• REQUIRED WORK
Every line below is to be copied exactly, with the pictures left out.

• PROVIDED MATERIAL
»»

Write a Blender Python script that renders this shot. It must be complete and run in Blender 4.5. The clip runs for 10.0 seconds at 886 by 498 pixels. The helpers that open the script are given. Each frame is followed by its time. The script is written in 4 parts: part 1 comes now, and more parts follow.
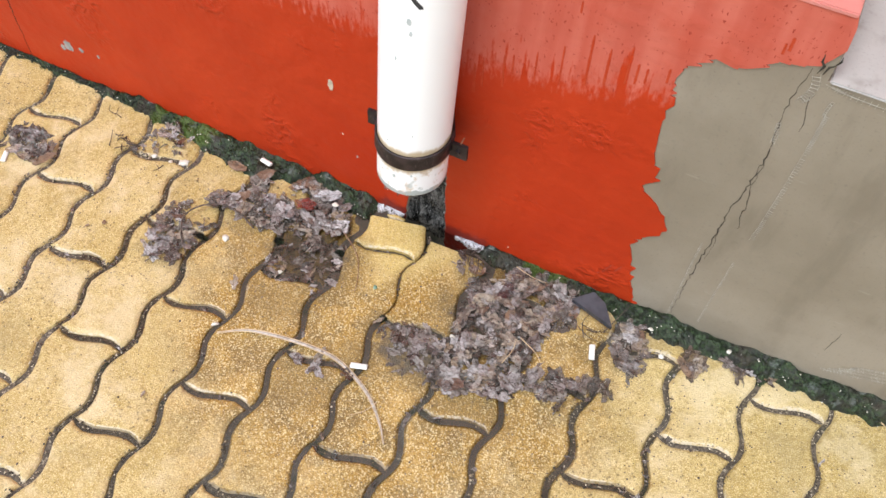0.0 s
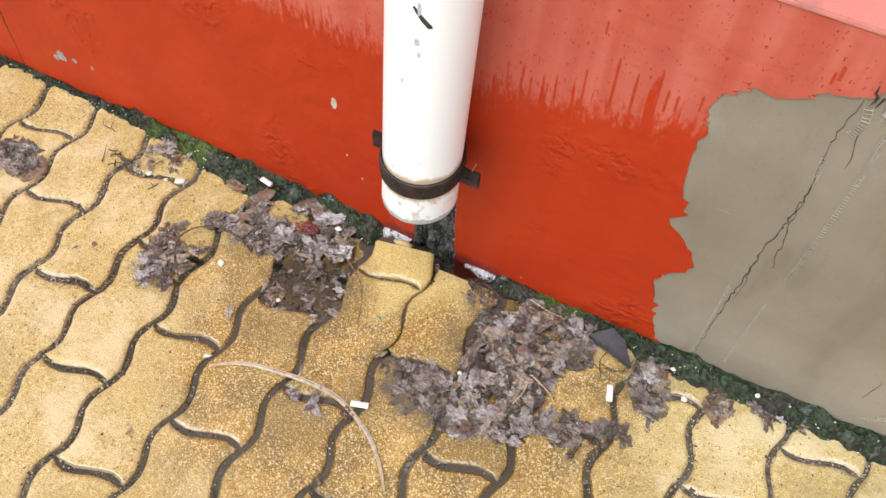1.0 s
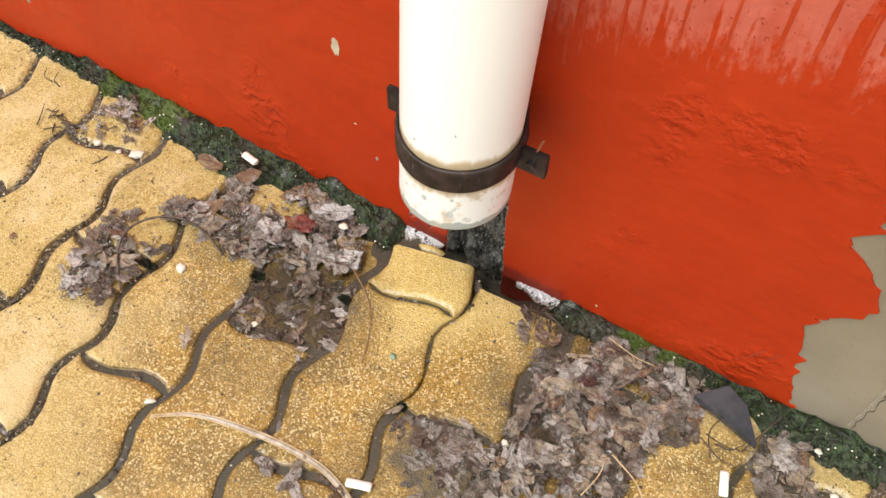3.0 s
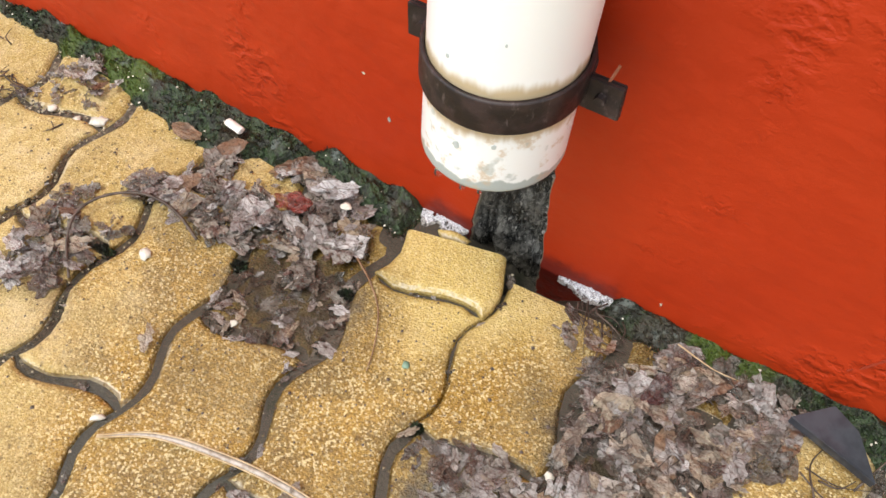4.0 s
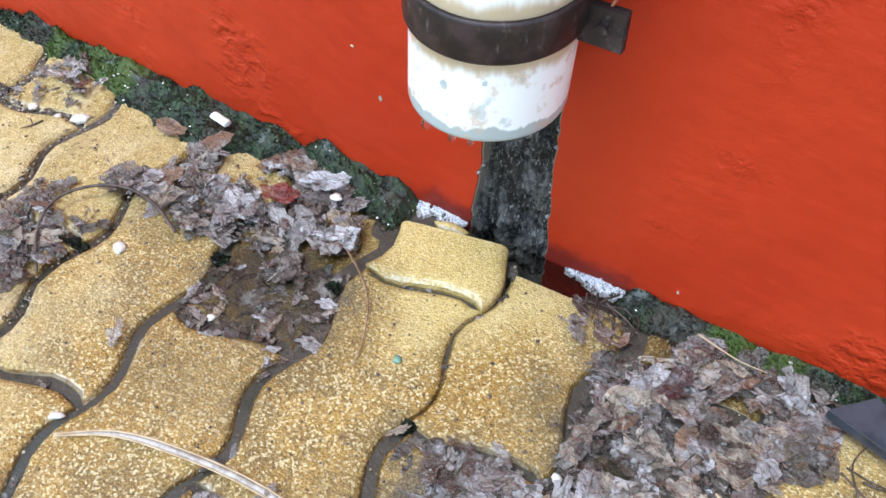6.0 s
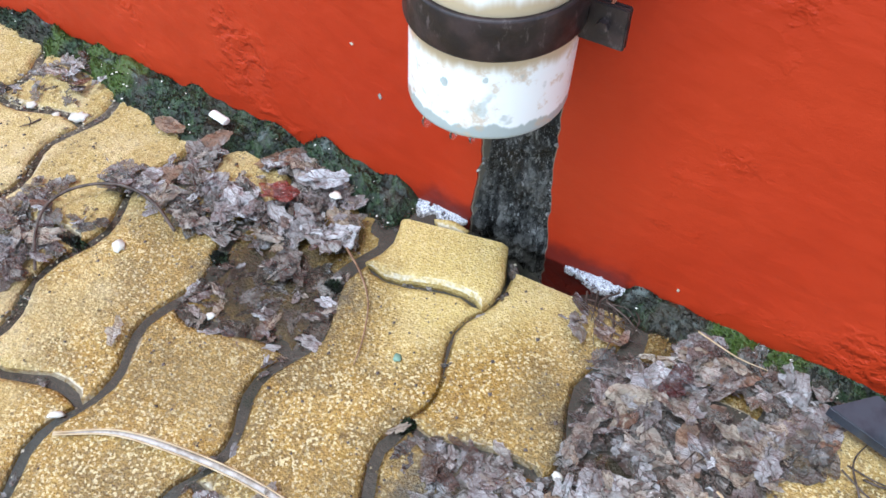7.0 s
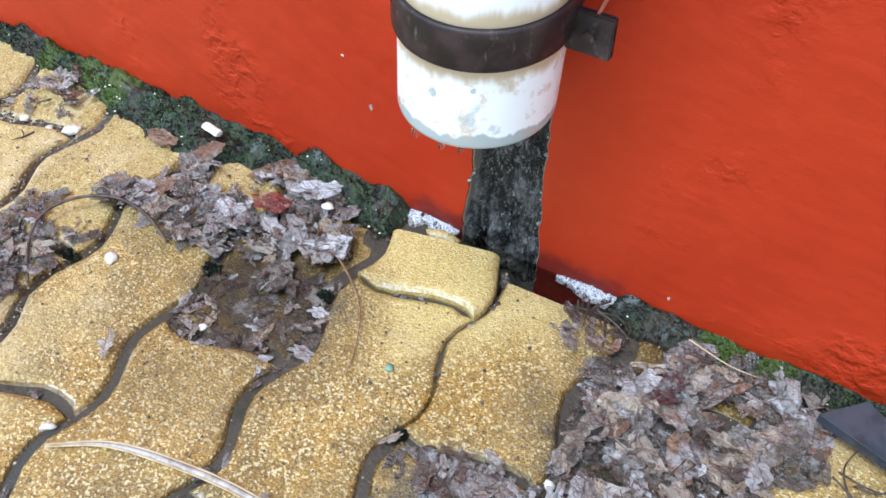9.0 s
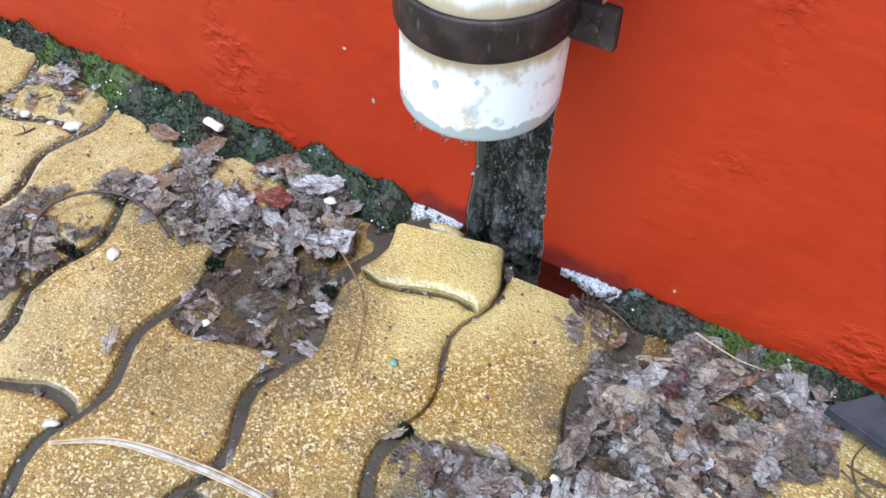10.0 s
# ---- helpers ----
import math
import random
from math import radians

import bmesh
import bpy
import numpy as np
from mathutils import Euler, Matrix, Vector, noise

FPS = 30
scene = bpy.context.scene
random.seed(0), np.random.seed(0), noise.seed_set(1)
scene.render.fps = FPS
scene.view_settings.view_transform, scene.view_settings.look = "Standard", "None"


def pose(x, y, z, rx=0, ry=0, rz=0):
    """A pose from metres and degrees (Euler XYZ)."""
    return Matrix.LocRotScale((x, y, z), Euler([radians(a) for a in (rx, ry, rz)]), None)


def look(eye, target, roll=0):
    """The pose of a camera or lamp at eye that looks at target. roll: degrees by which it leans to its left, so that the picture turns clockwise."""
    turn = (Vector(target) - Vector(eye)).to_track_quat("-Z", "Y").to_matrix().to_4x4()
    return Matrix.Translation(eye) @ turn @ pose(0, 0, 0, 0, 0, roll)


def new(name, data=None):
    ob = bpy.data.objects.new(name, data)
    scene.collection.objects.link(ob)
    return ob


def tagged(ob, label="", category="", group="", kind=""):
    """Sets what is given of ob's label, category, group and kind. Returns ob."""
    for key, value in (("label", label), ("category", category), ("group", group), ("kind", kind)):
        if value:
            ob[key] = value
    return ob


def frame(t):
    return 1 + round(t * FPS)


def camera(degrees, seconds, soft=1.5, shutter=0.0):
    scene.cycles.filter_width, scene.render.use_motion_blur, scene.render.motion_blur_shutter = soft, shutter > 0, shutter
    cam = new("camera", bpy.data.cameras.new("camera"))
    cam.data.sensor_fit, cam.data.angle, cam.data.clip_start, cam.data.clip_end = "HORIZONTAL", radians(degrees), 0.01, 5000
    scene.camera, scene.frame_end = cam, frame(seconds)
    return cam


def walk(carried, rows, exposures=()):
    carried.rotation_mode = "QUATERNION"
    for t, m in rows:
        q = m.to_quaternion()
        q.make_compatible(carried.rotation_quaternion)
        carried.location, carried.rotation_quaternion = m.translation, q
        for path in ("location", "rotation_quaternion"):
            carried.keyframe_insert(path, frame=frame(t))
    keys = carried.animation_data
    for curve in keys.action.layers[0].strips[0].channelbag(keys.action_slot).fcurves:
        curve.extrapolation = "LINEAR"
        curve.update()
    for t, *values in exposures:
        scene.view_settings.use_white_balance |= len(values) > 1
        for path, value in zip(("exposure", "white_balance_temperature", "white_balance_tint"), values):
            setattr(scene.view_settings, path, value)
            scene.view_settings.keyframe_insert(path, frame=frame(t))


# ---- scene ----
cam = camera(54.8, 10.0)
EXPOSURES = [(0.0, 0.73, 6550, 10), (1.0, 0.72, 6750, 10), (2.0, 0.75, 7700, 8), (2.5, 0.72, 7700, 8), (4.0, 0.72, 7050, 7), (5.0, 0.83, 6250, 6), (6.0, 0.88, 5500, 3), (10.0, 0.88, 5450, 3)]
PATH = [
    (0, (0.305, -0.817, 1.261), (-0.137, 0.206, -0.4), 3.3),
    (0.5, (0.283, -0.795, 1.236), (-0.183, 0.218, -0.425), 2.3),
    (1, (0.272, -0.737, 1.209), (-0.197, 0.279, -0.448), 3.0),
    (1.5, (0.272, -0.644, 1.159), (-0.232, 0.342, -0.507), 1.8),
    (2, (0.261, -0.585, 1.09), (-0.278, 0.378, -0.578), 1.0),
    (2.5, (0.205, -0.552, 1.0), (-0.327, 0.391, -0.682), 1.2),
    (2.7, (0.187, -0.533, 0.955), (-0.351, 0.405, -0.727), 0.8),
    (3.8, (0.107, -0.467, 0.734), (-0.438, 0.513, -0.922), 1.6),
    (4, (0.105, -0.463, 0.699), (-0.462, 0.535, -0.938), 1.7),
    (4.5, (0.102, -0.458, 0.645), (-0.523, 0.595, -0.937), 1.2),
    (5, (0.117, -0.467, 0.613), (-0.569, 0.59, -0.94), -0.9),
    (5.5, (0.128, -0.471, 0.603), (-0.567, 0.612, -0.928), -1.1),
    (6, (0.134, -0.473, 0.601), (-0.538, 0.622, -0.932), -0.2),
    (7.5, (0.132, -0.474, 0.599), (-0.535, 0.623, -0.935), -0.1),
    (8, (0.133, -0.473, 0.599), (-0.543, 0.619, -0.934), -0.5),
    (8.5, (0.137, -0.473, 0.601), (-0.535, 0.636, -0.922), -0.4),
    (9, (0.138, -0.474, 0.601), (-0.533, 0.643, -0.916), -0.2),
    (9.5, (0.138, -0.473, 0.599), (-0.535, 0.642, -0.919), -0.5),
    (10, (0.136, -0.472, 0.597), (-0.536, 0.633, -0.928), -0.8),
]
walk(cam, [(t, look(eye, target, roll)) for t, eye, target, roll in PATH], EXPOSURES)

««

• RESULT OF THE EXERCISE
Write a Blender Python script that renders this shot. It must be complete and run in Blender 4.5. The clip runs for 10.0 seconds at 886 by 498 pixels. The helpers that open the script are given. Each frame is followed by its time. The script is written in 4 parts: part 1 comes now, and more parts follow.
0.0 s
1.0 s
3.0 s
4.0 s
6.0 s
7.0 s
9.0 s
10.0 s
# ---- helpers ----
import math
import random
from math import radians

import bmesh
import bpy
import numpy as np
from mathutils import Euler, Matrix, Vector, noise

FPS = 30
scene = bpy.context.scene
random.seed(0), np.random.seed(0), noise.seed_set(1)
scene.render.fps = FPS
scene.view_settings.view_transform, scene.view_settings.look = "Standard", "None"


def pose(x, y, z, rx=0, ry=0, rz=0):
    """A pose from metres and degrees (Euler XYZ)."""
    return Matrix.LocRotScale((x, y, z), Euler([radians(a) for a in (rx, ry, rz)]), None)


def look(eye, target, roll=0):
    """The pose of a camera or lamp at eye that looks at target. roll: degrees by which it leans to its left, so that the picture turns clockwise."""
    turn = (Vector(target) - Vector(eye)).to_track_quat("-Z", "Y").to_matrix().to_4x4()
    return Matrix.Translation(eye) @ turn @ pose(0, 0, 0, 0, 0, roll)


def new(name, data=None):
    ob = bpy.data.objects.new(name, data)
    scene.collection.objects.link(ob)
    return ob


def tagged(ob, label="", category="", group="", kind=""):
    """Sets what is given of ob's label, category, group and kind. Returns ob."""
    for key, value in (("label", label), ("category", category), ("group", group), ("kind", kind)):
        if value:
            ob[key] = value
    return ob


def frame(t):
    return 1 + round(t * FPS)


def camera(degrees, seconds, soft=1.5, shutter=0.0):
    scene.cycles.filter_width, scene.render.use_motion_blur, scene.render.motion_blur_shutter = soft, shutter > 0, shutter
    cam = new("camera", bpy.data.cameras.new("camera"))
    cam.data.sensor_fit, cam.data.angle, cam.data.clip_start, cam.data.clip_end = "HORIZONTAL", radians(degrees), 0.01, 5000
    scene.camera, scene.frame_end = cam, frame(seconds)
    return cam


def walk(carried, rows, exposures=()):
    carried.rotation_mode = "QUATERNION"
    for t, m in rows:
        q = m.to_quaternion()
        q.make_compatible(carried.rotation_quaternion)
        carried.location, carried.rotation_quaternion = m.translation, q
        for path in ("location", "rotation_quaternion"):
            carried.keyframe_insert(path, frame=frame(t))
    keys = carried.animation_data
    for curve in keys.action.layers[0].strips[0].channelbag(keys.action_slot).fcurves:
        curve.extrapolation = "LINEAR"
        curve.update()
    for t, *values in exposures:
        scene.view_settings.use_white_balance |= len(values) > 1
        for path, value in zip(("exposure", "white_balance_temperature", "white_balance_tint"), values):
            setattr(scene.view_settings, path, value)
            scene.view_settings.keyframe_insert(path, frame=frame(t))


# ---- scene ----
cam = camera(54.8, 10.0)
EXPOSURES = [(0.0, 0.73, 6550, 10), (1.0, 0.72, 6750, 10), (2.0, 0.75, 7700, 8), (2.5, 0.72, 7700, 8), (4.0, 0.72, 7050, 7), (5.0, 0.83, 6250, 6), (6.0, 0.88, 5500, 3), (10.0, 0.88, 5450, 3)]
PATH = [
    (0, (0.305, -0.817, 1.261), (-0.137, 0.206, -0.4), 3.3),
    (0.5, (0.283, -0.795, 1.236), (-0.183, 0.218, -0.425), 2.3),
    (1, (0.272, -0.737, 1.209), (-0.197, 0.279, -0.448), 3.0),
    (1.5, (0.272, -0.644, 1.159), (-0.232, 0.342, -0.507), 1.8),
    (2, (0.261, -0.585, 1.09), (-0.278, 0.378, -0.578), 1.0),
    (2.5, (0.205, -0.552, 1.0), (-0.327, 0.391, -0.682), 1.2),
    (2.7, (0.187, -0.533, 0.955), (-0.351, 0.405, -0.727), 0.8),
    (3.8, (0.107, -0.467, 0.734), (-0.438, 0.513, -0.922), 1.6),
    (4, (0.105, -0.463, 0.699), (-0.462, 0.535, -0.938), 1.7),
    (4.5, (0.102, -0.458, 0.645), (-0.523, 0.595, -0.937), 1.2),
    (5, (0.117, -0.467, 0.613), (-0.569, 0.59, -0.94), -0.9),
    (5.5, (0.128, -0.471, 0.603), (-0.567, 0.612, -0.928), -1.1),
    (6, (0.134, -0.473, 0.601), (-0.538, 0.622, -0.932), -0.2),
    (7.5, (0.132, -0.474, 0.599), (-0.535, 0.623, -0.935), -0.1),
    (8, (0.133, -0.473, 0.599), (-0.543, 0.619, -0.934), -0.5),
    (8.5, (0.137, -0.473, 0.601), (-0.535, 0.636, -0.922), -0.4),
    (9, (0.138, -0.474, 0.601), (-0.533, 0.643, -0.916), -0.2),
    (9.5, (0.138, -0.473, 0.599), (-0.535, 0.642, -0.919), -0.5),
    (10, (0.136, -0.472, 0.597), (-0.536, 0.633, -0.928), -0.8),
]
walk(cam, [(t, look(eye, target, roll)) for t, eye, target, roll in PATH], EXPOSURES)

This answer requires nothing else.